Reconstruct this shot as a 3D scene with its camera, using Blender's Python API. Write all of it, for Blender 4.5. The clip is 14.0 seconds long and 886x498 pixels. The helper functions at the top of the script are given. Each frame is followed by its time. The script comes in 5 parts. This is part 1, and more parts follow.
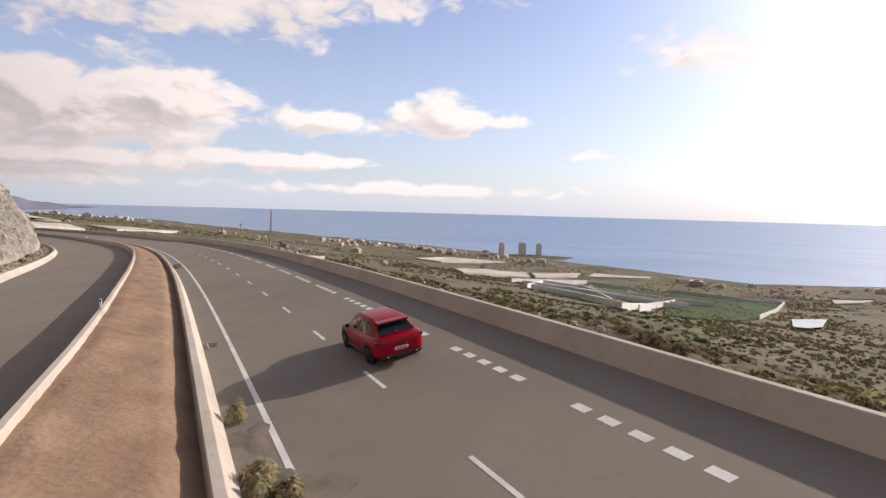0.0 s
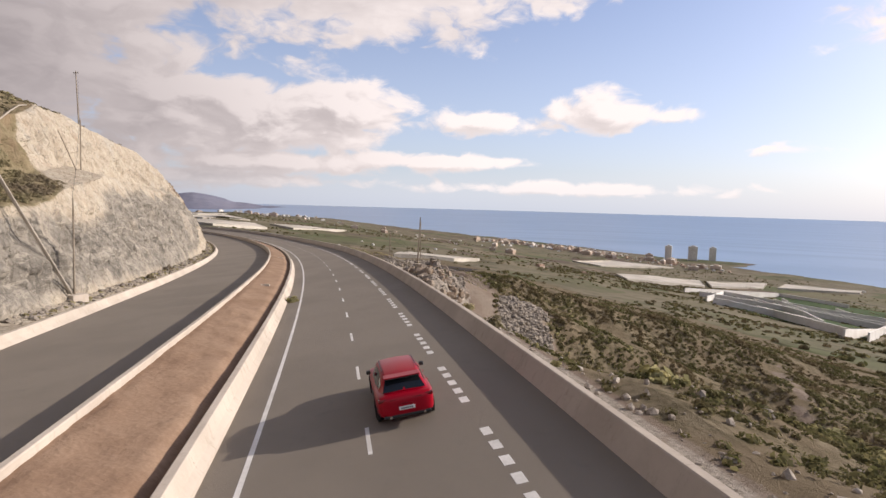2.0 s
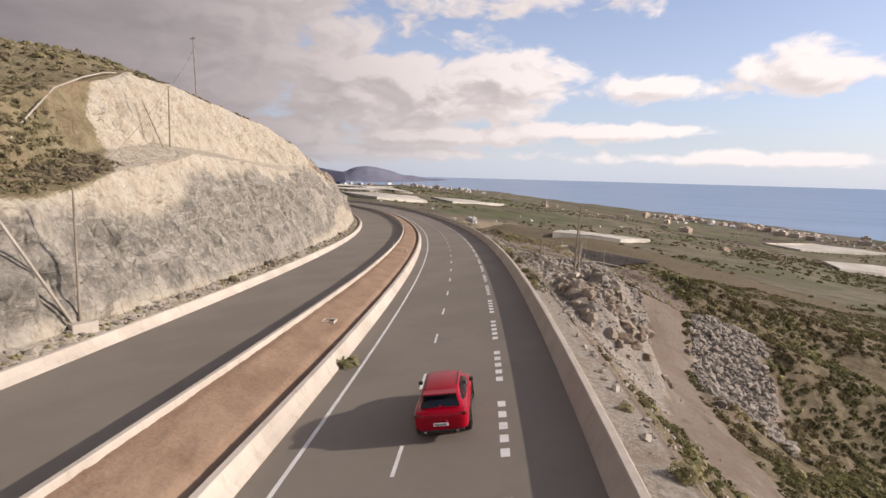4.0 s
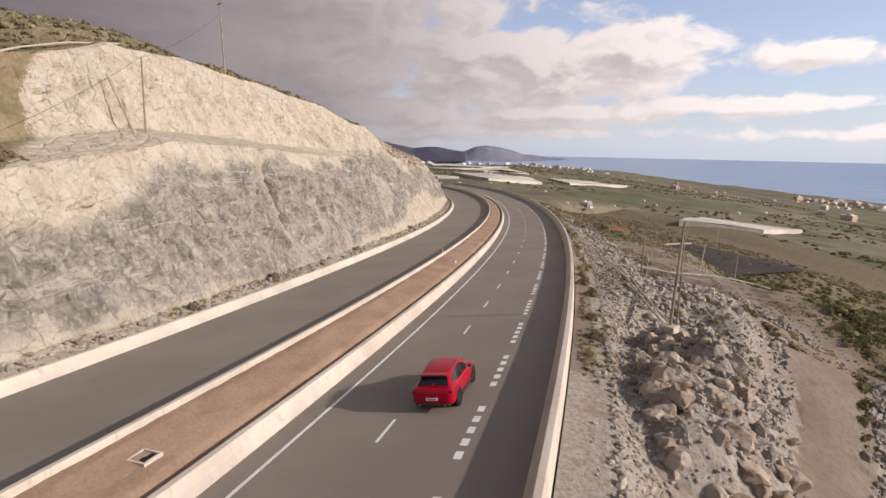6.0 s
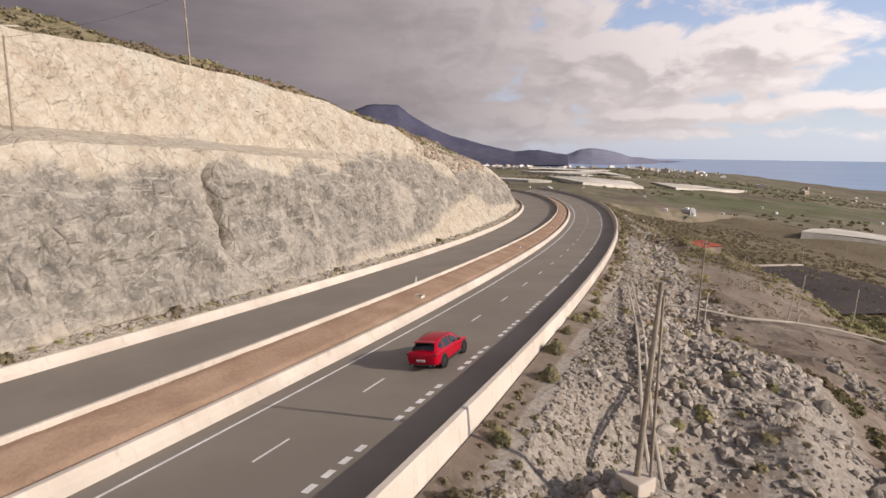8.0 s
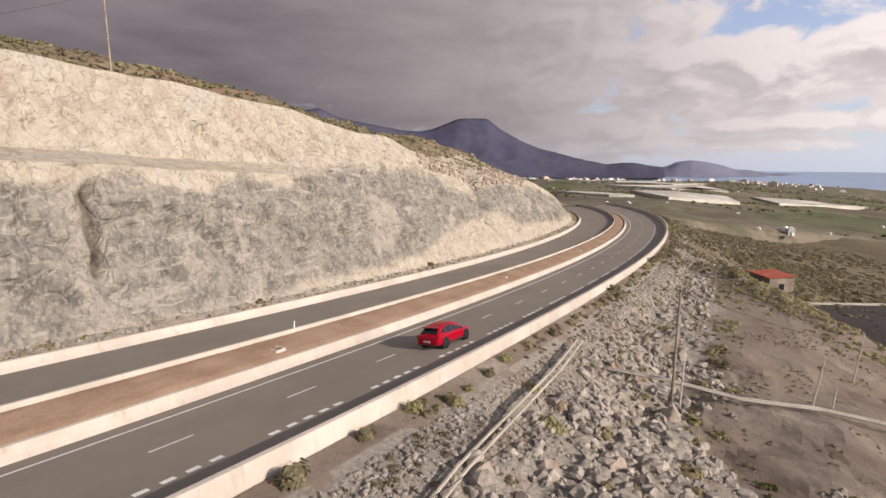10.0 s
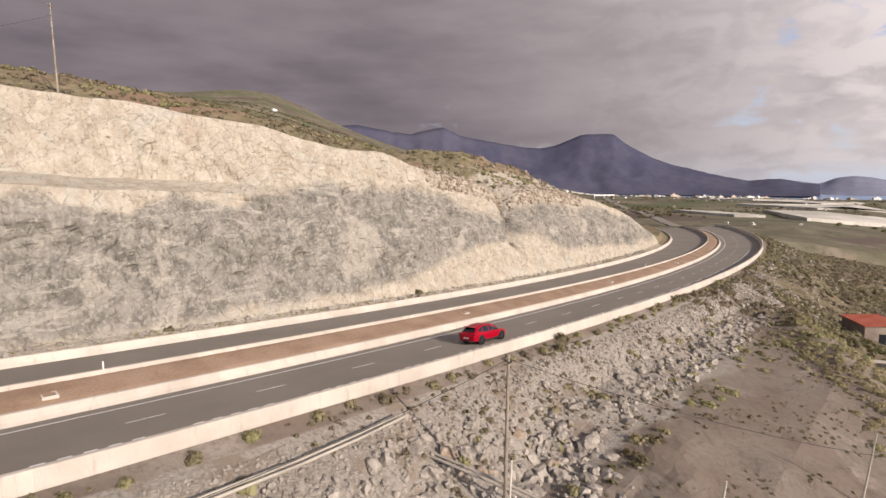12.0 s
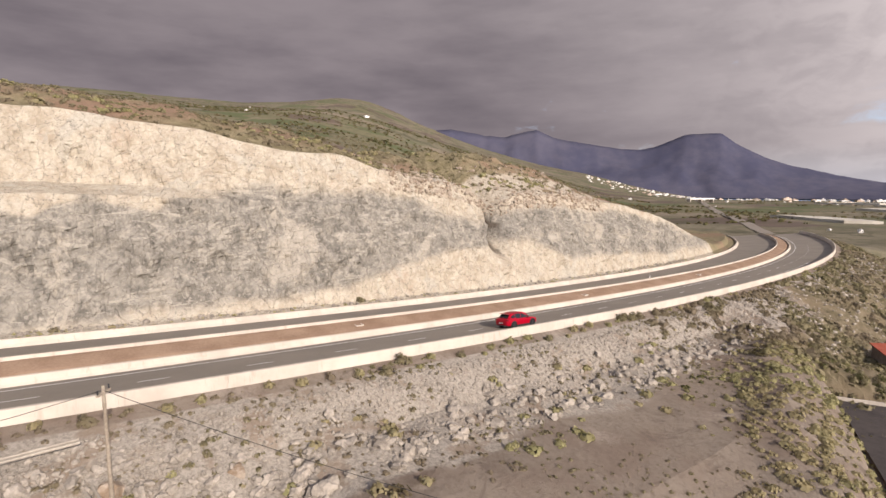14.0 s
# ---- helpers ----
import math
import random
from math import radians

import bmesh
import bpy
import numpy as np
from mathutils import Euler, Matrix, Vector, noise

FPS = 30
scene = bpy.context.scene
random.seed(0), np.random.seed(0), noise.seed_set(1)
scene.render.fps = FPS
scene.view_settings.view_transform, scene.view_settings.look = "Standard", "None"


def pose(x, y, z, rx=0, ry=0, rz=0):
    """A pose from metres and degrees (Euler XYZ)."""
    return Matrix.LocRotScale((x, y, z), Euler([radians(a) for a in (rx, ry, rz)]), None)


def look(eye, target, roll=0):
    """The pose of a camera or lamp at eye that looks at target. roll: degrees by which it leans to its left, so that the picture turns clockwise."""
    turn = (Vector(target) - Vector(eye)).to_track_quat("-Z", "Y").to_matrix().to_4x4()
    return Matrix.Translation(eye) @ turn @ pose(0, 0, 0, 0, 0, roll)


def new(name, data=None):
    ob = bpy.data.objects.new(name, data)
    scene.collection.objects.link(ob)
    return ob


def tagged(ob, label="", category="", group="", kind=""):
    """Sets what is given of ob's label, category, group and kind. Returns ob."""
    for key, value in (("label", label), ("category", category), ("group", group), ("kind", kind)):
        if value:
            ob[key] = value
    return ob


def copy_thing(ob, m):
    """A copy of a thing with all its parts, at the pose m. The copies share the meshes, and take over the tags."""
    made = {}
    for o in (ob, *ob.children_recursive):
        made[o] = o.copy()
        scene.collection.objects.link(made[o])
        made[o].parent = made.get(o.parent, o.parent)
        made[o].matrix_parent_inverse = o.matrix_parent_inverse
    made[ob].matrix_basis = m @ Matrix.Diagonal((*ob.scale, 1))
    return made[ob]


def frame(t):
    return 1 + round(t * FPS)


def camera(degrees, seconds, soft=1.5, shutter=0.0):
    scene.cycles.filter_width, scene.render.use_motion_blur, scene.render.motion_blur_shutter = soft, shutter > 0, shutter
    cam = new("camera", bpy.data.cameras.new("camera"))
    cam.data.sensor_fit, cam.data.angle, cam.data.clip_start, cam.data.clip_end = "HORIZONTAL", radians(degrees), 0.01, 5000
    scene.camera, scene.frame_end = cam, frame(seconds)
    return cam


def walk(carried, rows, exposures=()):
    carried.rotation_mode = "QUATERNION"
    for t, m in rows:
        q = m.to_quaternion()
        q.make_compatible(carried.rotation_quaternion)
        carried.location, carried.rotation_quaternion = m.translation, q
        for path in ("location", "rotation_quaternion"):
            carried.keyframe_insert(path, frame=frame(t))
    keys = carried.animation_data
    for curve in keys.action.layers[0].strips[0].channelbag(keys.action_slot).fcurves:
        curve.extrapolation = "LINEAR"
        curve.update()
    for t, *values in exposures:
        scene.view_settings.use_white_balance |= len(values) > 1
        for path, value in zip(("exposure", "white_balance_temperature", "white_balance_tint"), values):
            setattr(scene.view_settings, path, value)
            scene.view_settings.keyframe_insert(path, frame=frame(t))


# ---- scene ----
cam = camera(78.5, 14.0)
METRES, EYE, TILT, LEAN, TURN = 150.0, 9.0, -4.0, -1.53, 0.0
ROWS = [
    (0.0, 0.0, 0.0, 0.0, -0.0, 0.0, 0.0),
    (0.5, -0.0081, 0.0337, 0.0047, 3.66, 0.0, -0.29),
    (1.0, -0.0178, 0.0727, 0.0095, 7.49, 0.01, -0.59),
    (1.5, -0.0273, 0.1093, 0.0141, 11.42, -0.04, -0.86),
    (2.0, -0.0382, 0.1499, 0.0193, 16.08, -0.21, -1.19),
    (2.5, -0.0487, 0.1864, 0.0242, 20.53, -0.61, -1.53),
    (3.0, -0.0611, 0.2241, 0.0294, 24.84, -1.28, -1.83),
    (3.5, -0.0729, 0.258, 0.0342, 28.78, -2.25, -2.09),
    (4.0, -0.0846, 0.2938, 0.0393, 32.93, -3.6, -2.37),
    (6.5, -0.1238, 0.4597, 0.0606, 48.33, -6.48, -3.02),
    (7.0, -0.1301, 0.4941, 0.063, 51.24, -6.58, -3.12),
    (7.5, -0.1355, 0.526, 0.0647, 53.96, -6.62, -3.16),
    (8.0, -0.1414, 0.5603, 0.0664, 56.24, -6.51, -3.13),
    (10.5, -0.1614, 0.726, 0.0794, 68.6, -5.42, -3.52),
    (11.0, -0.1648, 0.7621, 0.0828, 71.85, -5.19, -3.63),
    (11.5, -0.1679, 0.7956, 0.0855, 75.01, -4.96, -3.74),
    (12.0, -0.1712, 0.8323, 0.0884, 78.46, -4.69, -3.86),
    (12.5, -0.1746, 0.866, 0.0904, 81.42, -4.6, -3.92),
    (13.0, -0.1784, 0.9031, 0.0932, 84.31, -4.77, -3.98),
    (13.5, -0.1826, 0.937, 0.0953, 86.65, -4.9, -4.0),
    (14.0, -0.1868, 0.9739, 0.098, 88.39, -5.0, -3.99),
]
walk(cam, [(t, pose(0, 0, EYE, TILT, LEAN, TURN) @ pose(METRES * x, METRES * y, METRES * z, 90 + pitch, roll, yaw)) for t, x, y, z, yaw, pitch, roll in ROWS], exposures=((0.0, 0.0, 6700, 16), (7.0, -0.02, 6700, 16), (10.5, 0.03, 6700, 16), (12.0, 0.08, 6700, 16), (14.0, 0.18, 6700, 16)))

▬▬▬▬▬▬

◆ Short task
Everything from the line with "for path in" through the line with "setattr(scene.view_settings, path, value)", both ends included, should be repeated exactly; nothing else should appear.

◆ Exercise solution
        for path in ("location", "rotation_quaternion"):
            carried.keyframe_insert(path, frame=frame(t))
    keys = carried.animation_data
    for curve in keys.action.layers[0].strips[0].channelbag(keys.action_slot).fcurves:
        curve.extrapolation = "LINEAR"
        curve.update()
    for t, *values in exposures:
        scene.view_settings.use_white_balance |= len(values) > 1
        for path, value in zip(("exposure", "white_balance_temperature", "white_balance_tint"), values):
            setattr(scene.view_settings, path, value)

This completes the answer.